Once there, the cashier rang up the bicycle and attempted to scan the 10% off coupon. Despite several tries, the register would not recognize the barcode. This forced him to manually enter the discount and, after keying in the UPC code, it prompted him for an amount. Now the helmet was priced at $19.99 and he was attempting to calculate a 10% price reduction in his head. After several seconds of staring blankly at the screen, he turned to me and sheepishly asked “What would 10% off be?”
Somewhat taken aback that anyone would look to me for mathematical guidance; I replied that it would be $2 since the helmet was essentially $20. Obviously relieved, he dutifully entered the new price and apologetically commented that “math was not his thing.” Unfortunately, we hit another snag and our transaction had to be rerouted to guest services.
Once there, I was assisted by a friendly young woman who soon discovered that the 10% coupon would not ring up for her either. She asked me if the previous cashier had been successful in applying the discount and I replied that he must have had to enter it manually because I had to help him estimate 10% of $20. The young woman laughed in disbelief for a few seconds before leaning in toward me with her hands on the keypad and asked without a hint of irony, “And what did you tell him?”

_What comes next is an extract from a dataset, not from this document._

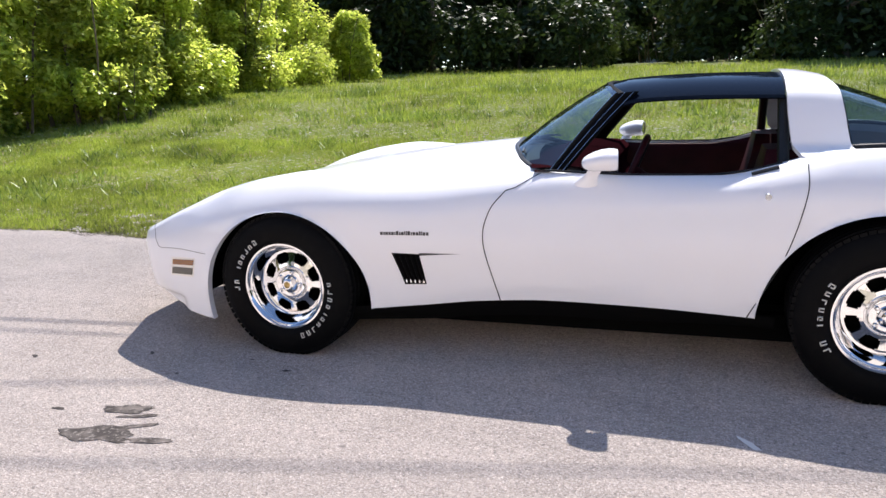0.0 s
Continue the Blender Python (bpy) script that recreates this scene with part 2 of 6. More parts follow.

Incredulous that I was being asked for an arithmetic consultation twice in the same shopping trip, I responded (perhaps somewhat more harshly than was necessary) “It is $2! Just move the decimal!” These people must spend hours agonizing over whether or not they tipped appropriately at restaurants. By no means did I inherit my father’s mathematical prowess, but even I can mentally run those numbers.
It was only after we had vacated the store that I realized we are failing these youth. How in the world do our high schools produce personable, gainfully-employed young adults who cannot move a decimal effectively? Heaven help them if they ever find themselves negotiating for a raise or comparing interest rates on a loan.
My contention is not that every high-school student should be a CPA candidate, but we should work to equip each and every one of these people with a fundamental mathematical skillset to assist them in common decisions. Otherwise, this poor guy is going to hop on Twitter one afternoon and post:
“Just scored a sweet 29% interest rate on my car, they tried to offer me 2.9% but I wasn’t born yesterday!” #FinancialBeastMode!